4.     Marriage Gets Better

People used to ask me a lot a few days to a few months after we got married, “So how’s married life?” and of course I would genuinely give an affirmative response. Many of them would say, “Just wait until you go past the honeymoon phase, it’ll all be downhill from then on my friend.” Some would be obviously joking, but sadly there are also many who truly believed what they were saying. This is the world’s view of marriage, that it is a kind of a necessary evil that cannot be truly enjoyed. Unfortunately I have to agree with them, they are right, a worldly marriage is a misery – it is like a dripping roof on a rainy day (Pro. 21:19).

Of course this is not to say that God in his goodness and common grace has not allowed multitudes of non-Christian marriages to flourish, as he has allowed the wicked to prosper. But besides that they could have been even better as Christian marriages, these marriage have worked because marriage is a creation ordinance. Man can simply not escape it, man can violate it, and he has, but he can never erase the longing within himself to be with a spouse (Gen. 2:18) and to procreate.
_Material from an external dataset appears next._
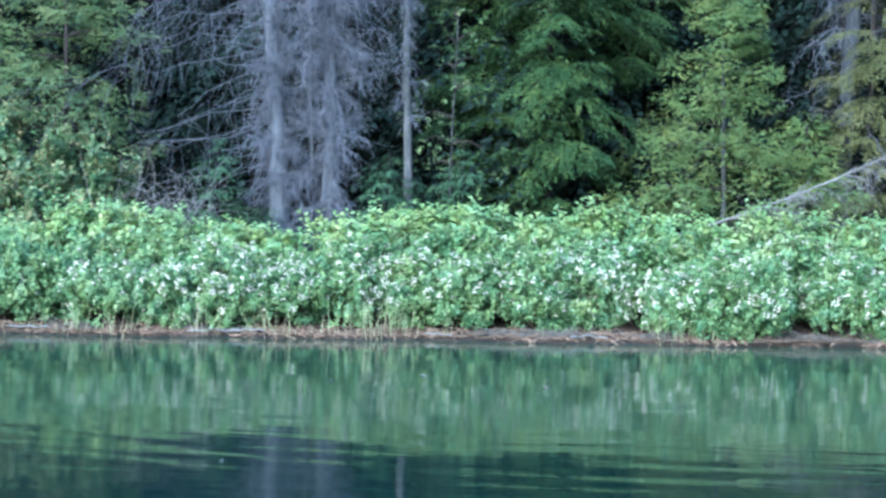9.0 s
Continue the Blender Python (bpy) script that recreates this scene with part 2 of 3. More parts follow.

It is no more possible than erasing the image and likeness of God in himself.

But this is not the fate of a Christian marriage, I have to strongly disagree with the jesters. In a certain way I have already proven this with the first three points. As two people become more Christ-like it is only inevitable that their relationship will become more pleasant because as they both become like Christ they become more and more of one mind with one another, which really is the key to all relationships. My wife and I have already enjoyed this grace, yet we are less sanctified now than we will be 50 years into our marriage – need I say more? So there really is nothing for me to labour here, only simply to dispel the myth in the case of Christian marriages. The unsaved on the other hand only become more hardened and only seek to overcome evil with evil and that is why their marriages become worse and worse. The fact is the sins of a 16 year old are worse than the sins of a 4 year old because the older conscience has had more time to be calloused. Bishop Ryle put it best when he said:

“I say it because of the force of habit. I say it because experience tells me that people's hearts are seldom changed if they are not changed when young. Seldom indeed are men converted when they are old. Habits have deep roots. Once sin is allowed to settle in your heart, it will not be turned out at your bidding. Custom becomes second nature, and its chains are not easily broken. . . . Custom is the nurse of sin. Every fresh act of sin lessens fear and remorse, hardens our hearts, blunts the edge of our conscience, and increases our evil inclination.”

What Bishop Ryle describes here can only be referred to a downward spiral, a vicious cycle, and a marriage of two people who are in this condition can only follow the path of the spiral. Praise the Lord that this is not the Christian condition, that we can prayerfully expect our marriages to become sweeter and sweeter as they more and more resemble the relationship of Christ and his Church. Be encouraged young Christian!